What the task asks :: All the data should be repeated exactly. Any image in it is left out.

Given information ::
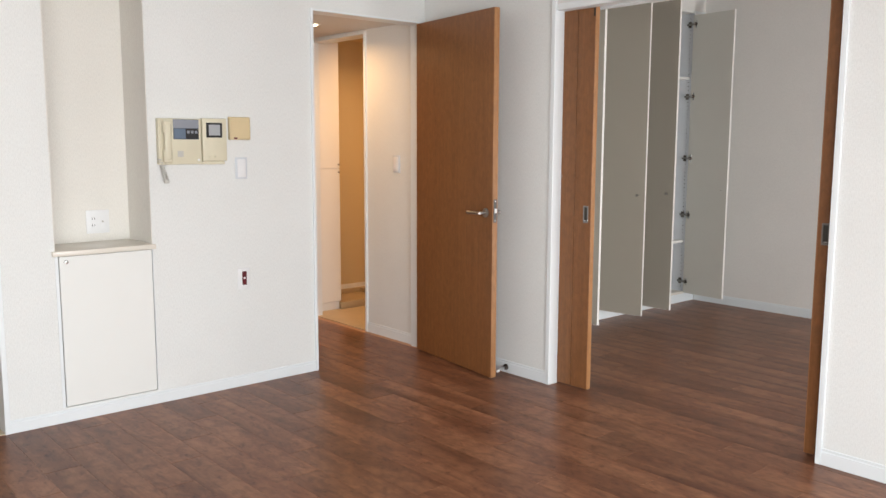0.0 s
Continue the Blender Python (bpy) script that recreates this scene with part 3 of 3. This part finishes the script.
# ---- floorboards ----
floor = structure("floor", boxes((WEST, EAST, SOUTH, 0.10, -0.05, -0.0009), (-0.97, 0.0, 0.10, 2.6, -0.05, -0.0009)), GAP, "brown wood-look floorboards, semi-gloss, laid in staggered rows", "floor")
BW, BL, STEP = 0.1450, 0.909, 0.22725
board_meshes = {}


def board_data(w, l):
    key = (round(w, 3), round(l, 3))
    if key not in board_meshes:
        a, b, c = w / 2 - 0.0004, l / 2 - 0.0007, 0.0004
        vs = [(-a, -b, -0.004), (a, -b, -0.004), (a, b, -0.004), (-a, b, -0.004), (-a, -b, -c), (a, -b, -c), (a, b, -c), (-a, b, -c),
              (-a + c, -b + 2 * c, 0), (a - c, -b + 2 * c, 0), (a - c, b - 2 * c, 0), (-a + c, b - 2 * c, 0)]
        fs = [(8, 9, 10, 11)] + [(i, (i + 1) % 4, (i + 1) % 4 + 4, i + 4) for i in range(4)] + [(i + 4, (i + 1) % 4 + 4, (i + 1) % 4 + 8, i + 8) for i in range(4)]
        me = bpy.data.meshes.new("floorboard")
        me.from_pydata(vs, [], fs)
        me.materials.append(FLOOR_WOOD)
        board_meshes[key] = me
    return board_meshes[key]


far_v, far_f = [], []
for i in range(-38, 34):
    xa, xb = max(-1.640 + BW * i, WEST), min(-1.640 + BW * (i + 1), EAST)
    if xb - xa < 0.01:
        continue
    mid = (xa + xb) / 2
    top = 2.6 if -0.97 < mid < 0.0 else 0.0
    if mid > 0.05:
        top = -0.18
    start = (-2.875 + STEP * i + (0.17 if i >= 5 else 0.0)) % BL - 9 * BL
    k = 0
    while start + k * BL < top:
        ya, yb = max(start + k * BL, SOUTH), min(start + (k + 1) * BL, top)
        k += 1
        if yb - ya < 0.01:
            continue
        me = board_data(xb - xa, yb - ya)
        if mid > -3.6 and yb > -3.8:
            ob = new("floorboard", me)
            ob.parent = floor
            ob.location = (mid, (ya + yb) / 2, 0)
        else:
            base = len(far_v)
            far_v += [(v.co.x + mid, v.co.y + (ya + yb) / 2, v.co.z) for v in me.vertices]
            far_f += [tuple(base + n for n in p.vertices) for p in me.polygons]
rest = bpy.data.meshes.new("floorboards_rest")
rest.from_pydata(far_v, [], far_f)
rest.materials.append(FLOOR_WOOD)
rest_ob = tagged(new("floorboards_rest", rest), kind="stuff")
rest_ob.parent = floor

Correct response ::
0.0 s
Continue the Blender Python (bpy) script that recreates this scene with part 3 of 3. This part finishes the script.
# ---- floorboards ----
floor = structure("floor", boxes((WEST, EAST, SOUTH, 0.10, -0.05, -0.0009), (-0.97, 0.0, 0.10, 2.6, -0.05, -0.0009)), GAP, "brown wood-look floorboards, semi-gloss, laid in staggered rows", "floor")
BW, BL, STEP = 0.1450, 0.909, 0.22725
board_meshes = {}


def board_data(w, l):
    key = (round(w, 3), round(l, 3))
    if key not in board_meshes:
        a, b, c = w / 2 - 0.0004, l / 2 - 0.0007, 0.0004
        vs = [(-a, -b, -0.004), (a, -b, -0.004), (a, b, -0.004), (-a, b, -0.004), (-a, -b, -c), (a, -b, -c), (a, b, -c), (-a, b, -c),
              (-a + c, -b + 2 * c, 0), (a - c, -b + 2 * c, 0), (a - c, b - 2 * c, 0), (-a + c, b - 2 * c, 0)]
        fs = [(8, 9, 10, 11)] + [(i, (i + 1) % 4, (i + 1) % 4 + 4, i + 4) for i in range(4)] + [(i + 4, (i + 1) % 4 + 4, (i + 1) % 4 + 8, i + 8) for i in range(4)]
        me = bpy.data.meshes.new("floorboard")
        me.from_pydata(vs, [], fs)
        me.materials.append(FLOOR_WOOD)
        board_meshes[key] = me
    return board_meshes[key]


far_v, far_f = [], []
for i in range(-38, 34):
    xa, xb = max(-1.640 + BW * i, WEST), min(-1.640 + BW * (i + 1), EAST)
    if xb - xa < 0.01:
        continue
    mid = (xa + xb) / 2
    top = 2.6 if -0.97 < mid < 0.0 else 0.0
    if mid > 0.05:
        top = -0.18
    start = (-2.875 + STEP * i + (0.17 if i >= 5 else 0.0)) % BL - 9 * BL
    k = 0
    while start + k * BL < top:
        ya, yb = max(start + k * BL, SOUTH), min(start + (k + 1) * BL, top)
        k += 1
        if yb - ya < 0.01:
            continue
        me = board_data(xb - xa, yb - ya)
        if mid > -3.6 and yb > -3.8:
            ob = new("floorboard", me)
            ob.parent = floor
            ob.location = (mid, (ya + yb) / 2, 0)
        else:
            base = len(far_v)
            far_v += [(v.co.x + mid, v.co.y + (ya + yb) / 2, v.co.z) for v in me.vertices]
            far_f += [tuple(base + n for n in p.vertices) for p in me.polygons]
rest = bpy.data.meshes.new("floorboards_rest")
rest.from_pydata(far_v, [], far_f)
rest.materials.append(FLOOR_WOOD)
rest_ob = tagged(new("floorboards_rest", rest), kind="stuff")
rest_ob.parent = floor